Elecciones de robots

Estaba haciendo cola para votar y apareció un robot volando. ¿Lo han visto? El gazapo imposible, digo, en la primera frase. ¿Ya? Efectivamente, nadie hizo cola para votar. Llegabas, cogías el papel, entregabas tu dni, decían tu nombre a voz en grito, te sonreían, introducías la papeleta en la urna y, media vuelta, a casa. Un minuto –minuto y medio a lo sumo– sin nadie en tu camino que pudiera entorpecer los planes del domingo. Ah, la democracia, el poder para el pueblo. Qué fantástica y solitaria experiencia.

El robot, por otra parte, entró volando a las mil maravillas. Se lo perdieron. Me lo topé cuando abandonaba el colegio electoral, justo en la puerta. Era un precioso transformer con las alas desplegadas que flotaba en el aire gracias a unos propulsores imponentes y al brazo del niño que se camuflaba entre las piernas de su padre. «¡Fiuuuuuuiiiuuuuuussshhhh…!», sonaba.

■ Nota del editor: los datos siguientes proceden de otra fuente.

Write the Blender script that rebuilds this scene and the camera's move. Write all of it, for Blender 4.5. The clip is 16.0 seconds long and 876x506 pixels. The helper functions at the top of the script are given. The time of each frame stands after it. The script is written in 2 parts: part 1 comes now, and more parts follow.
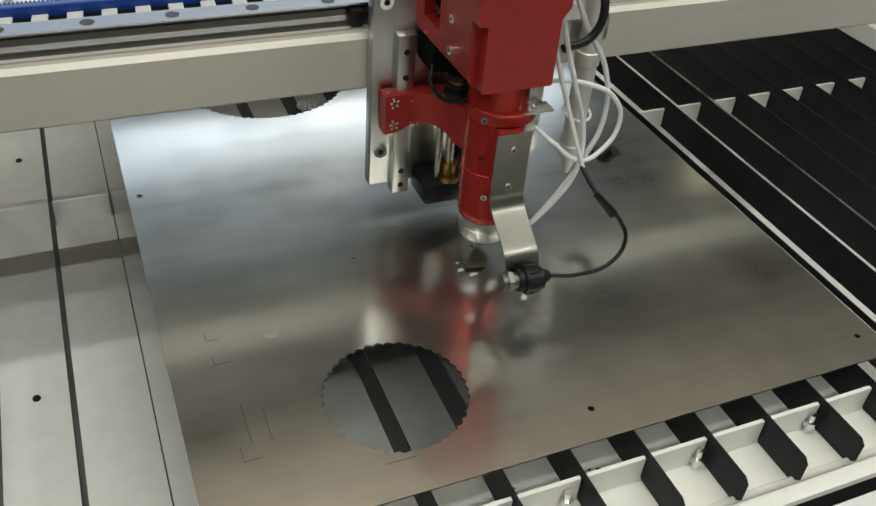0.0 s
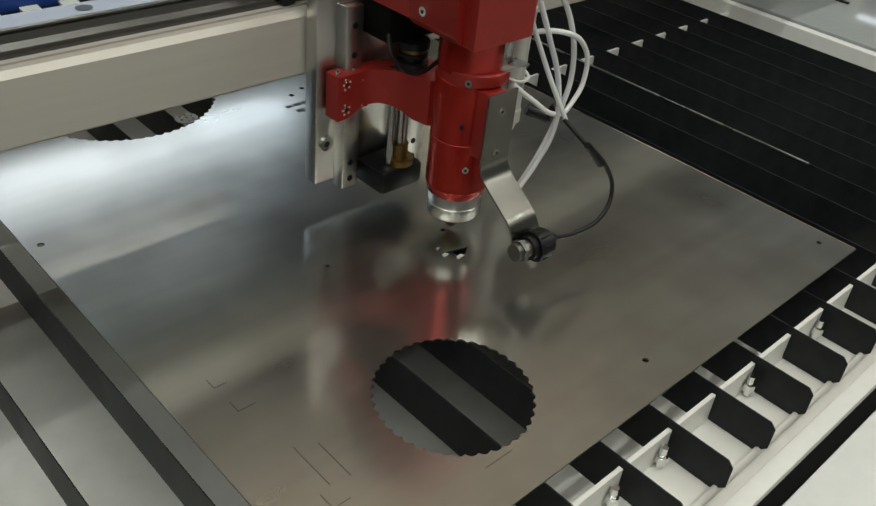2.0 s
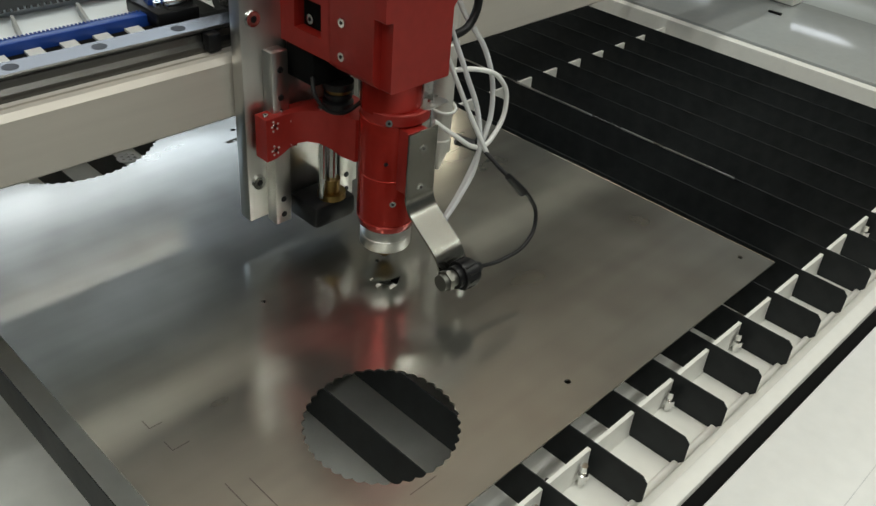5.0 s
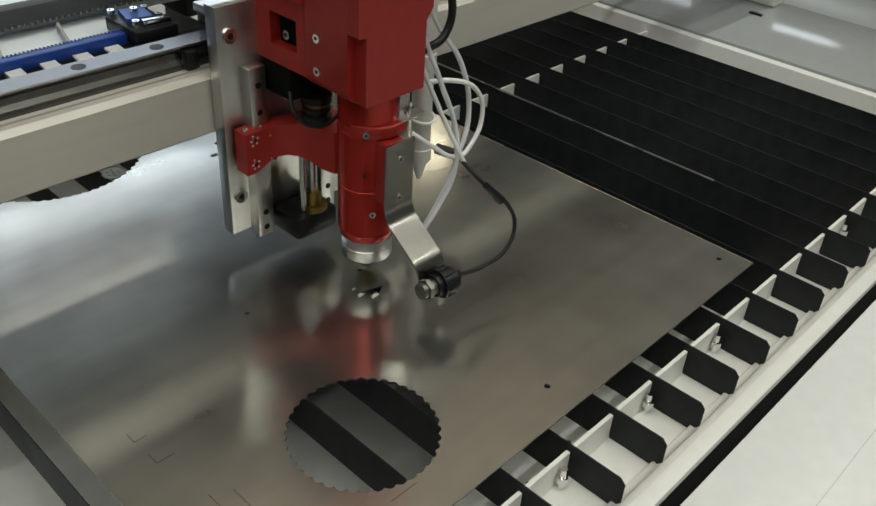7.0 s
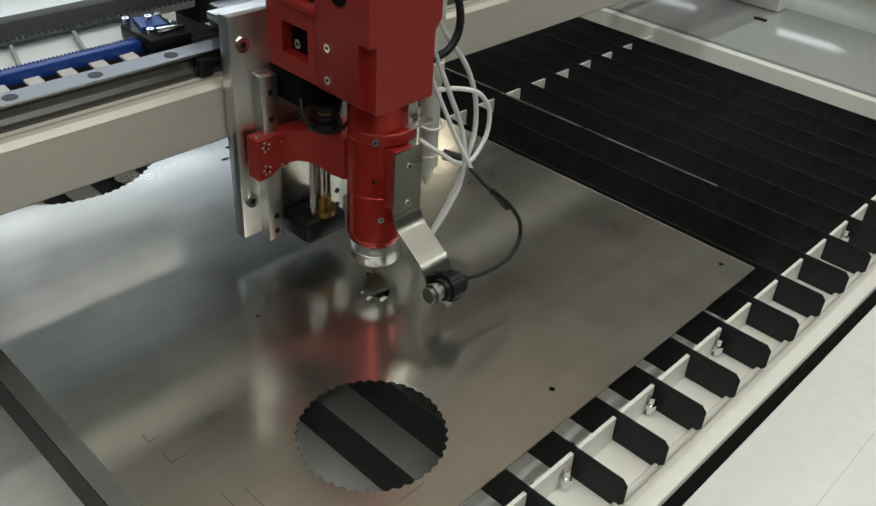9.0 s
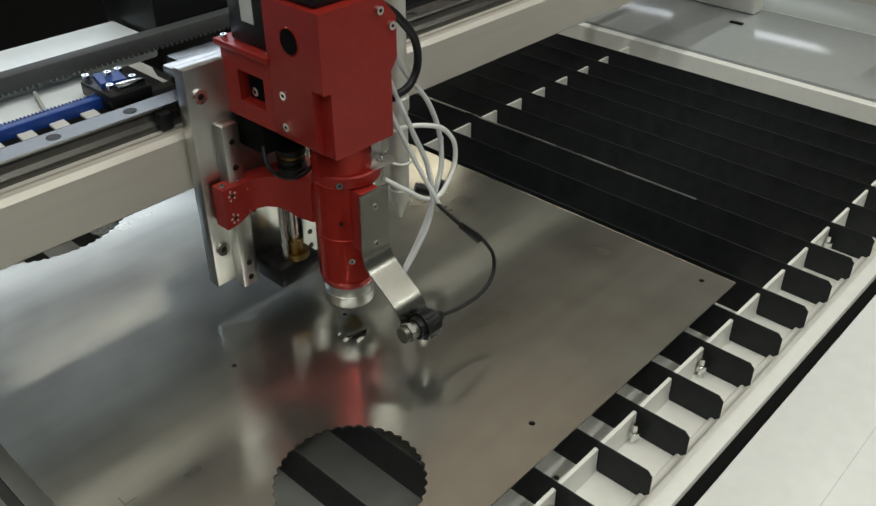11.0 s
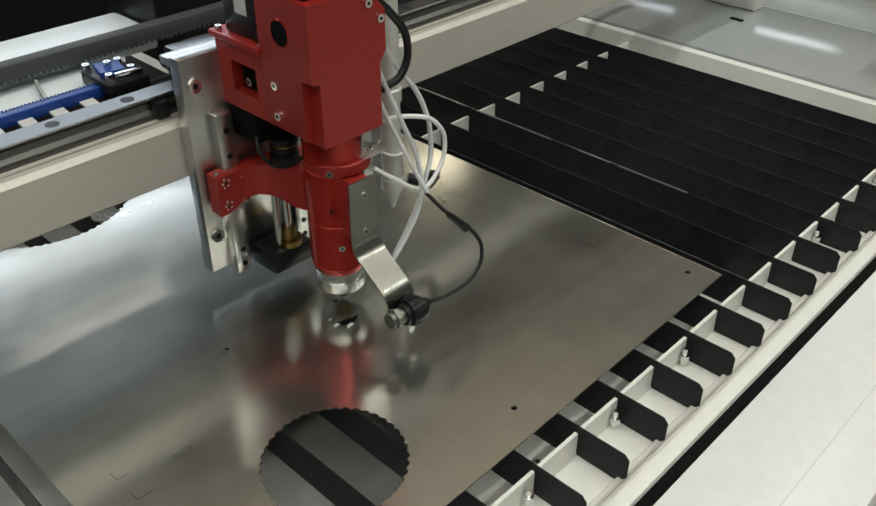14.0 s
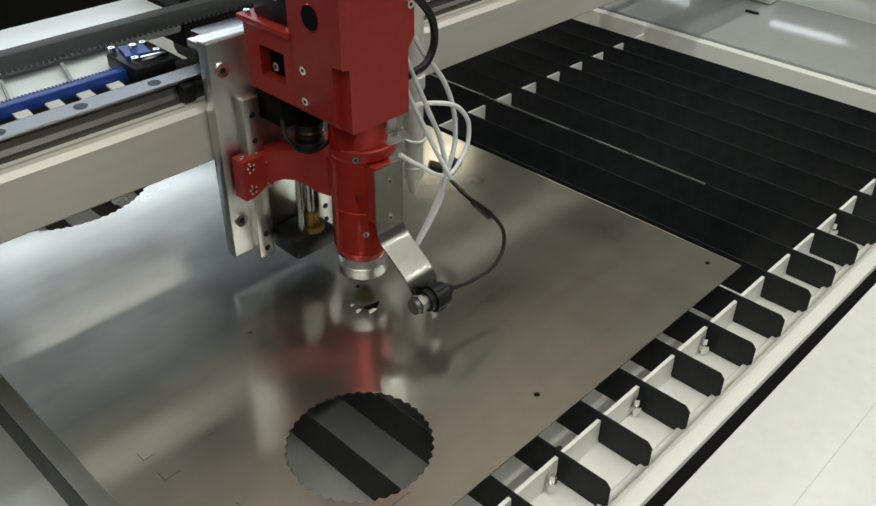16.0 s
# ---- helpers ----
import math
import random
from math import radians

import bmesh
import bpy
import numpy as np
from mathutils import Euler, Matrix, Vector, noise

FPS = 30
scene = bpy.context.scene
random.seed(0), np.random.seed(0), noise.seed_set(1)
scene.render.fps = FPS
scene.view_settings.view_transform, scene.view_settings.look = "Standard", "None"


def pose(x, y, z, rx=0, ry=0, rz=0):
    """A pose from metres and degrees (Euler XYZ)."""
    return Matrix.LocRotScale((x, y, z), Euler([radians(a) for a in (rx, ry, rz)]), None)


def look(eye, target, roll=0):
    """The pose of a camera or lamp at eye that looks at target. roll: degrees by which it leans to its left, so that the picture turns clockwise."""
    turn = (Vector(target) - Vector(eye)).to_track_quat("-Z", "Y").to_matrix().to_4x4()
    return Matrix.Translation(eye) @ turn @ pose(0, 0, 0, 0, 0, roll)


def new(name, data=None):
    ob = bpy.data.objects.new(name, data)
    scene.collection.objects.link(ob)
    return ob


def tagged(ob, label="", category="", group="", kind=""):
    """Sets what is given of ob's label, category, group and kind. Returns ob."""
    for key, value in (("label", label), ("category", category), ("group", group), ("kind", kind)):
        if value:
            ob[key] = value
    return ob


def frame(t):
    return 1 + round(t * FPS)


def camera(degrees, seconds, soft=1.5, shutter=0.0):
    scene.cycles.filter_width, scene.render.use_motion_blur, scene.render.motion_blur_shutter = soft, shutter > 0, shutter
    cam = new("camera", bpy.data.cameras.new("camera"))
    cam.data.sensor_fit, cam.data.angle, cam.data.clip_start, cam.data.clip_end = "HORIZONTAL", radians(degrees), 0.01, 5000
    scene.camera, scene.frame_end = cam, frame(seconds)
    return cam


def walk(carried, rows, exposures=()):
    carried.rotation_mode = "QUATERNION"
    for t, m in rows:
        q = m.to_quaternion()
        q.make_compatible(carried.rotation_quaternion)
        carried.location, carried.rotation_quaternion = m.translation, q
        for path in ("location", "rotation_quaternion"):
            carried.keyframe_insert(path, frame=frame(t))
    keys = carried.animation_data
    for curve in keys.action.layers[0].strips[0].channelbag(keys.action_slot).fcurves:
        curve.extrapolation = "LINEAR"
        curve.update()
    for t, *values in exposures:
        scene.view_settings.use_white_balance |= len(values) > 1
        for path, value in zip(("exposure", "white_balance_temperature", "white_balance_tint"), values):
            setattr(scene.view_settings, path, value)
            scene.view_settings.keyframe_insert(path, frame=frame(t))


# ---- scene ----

Se conoce que el señor tenía muy claro a quién votar, así que fue cuestión de segundos que saliera tras las bambalinas con el sobre ya chupeteado. Yo ya caminaba por la calle, justo por delante de las ventanas que daban al colegio electoral, cuando escuché un coro, casi al unísono, que decía «¡un robot!», acompañado de unas risas. Imaginé que el robot había entrado propulsado por el niño y su padre, y que la mesa electoral, emocionada por ver tanta actividad, coreó su entrada como si fuera un gol del Madrid en el minuto 93.

Llevaba los cordones desatados, así que apoyé el pie sobre un mojón y ejecuté una de las enseñanzas básicas que toda familia quiere enseñar a su hijo: anudar los zapatos. Segundos más tarde, el robot –y el niño y su padre– pasó volando sobre mi cabeza y vi cómo se alejaba calle arriba, adelantándome en cuestión de segundos. «¡Fiuuuuiiiussshh…!», escuché.

Deseé que el niño no dejara nunca de propulsar robots por el cielo. Y deseé, también, que el padre viera cómo su hijo aprendía, casi sin saberlo, a ejercer enseñanzas básicas.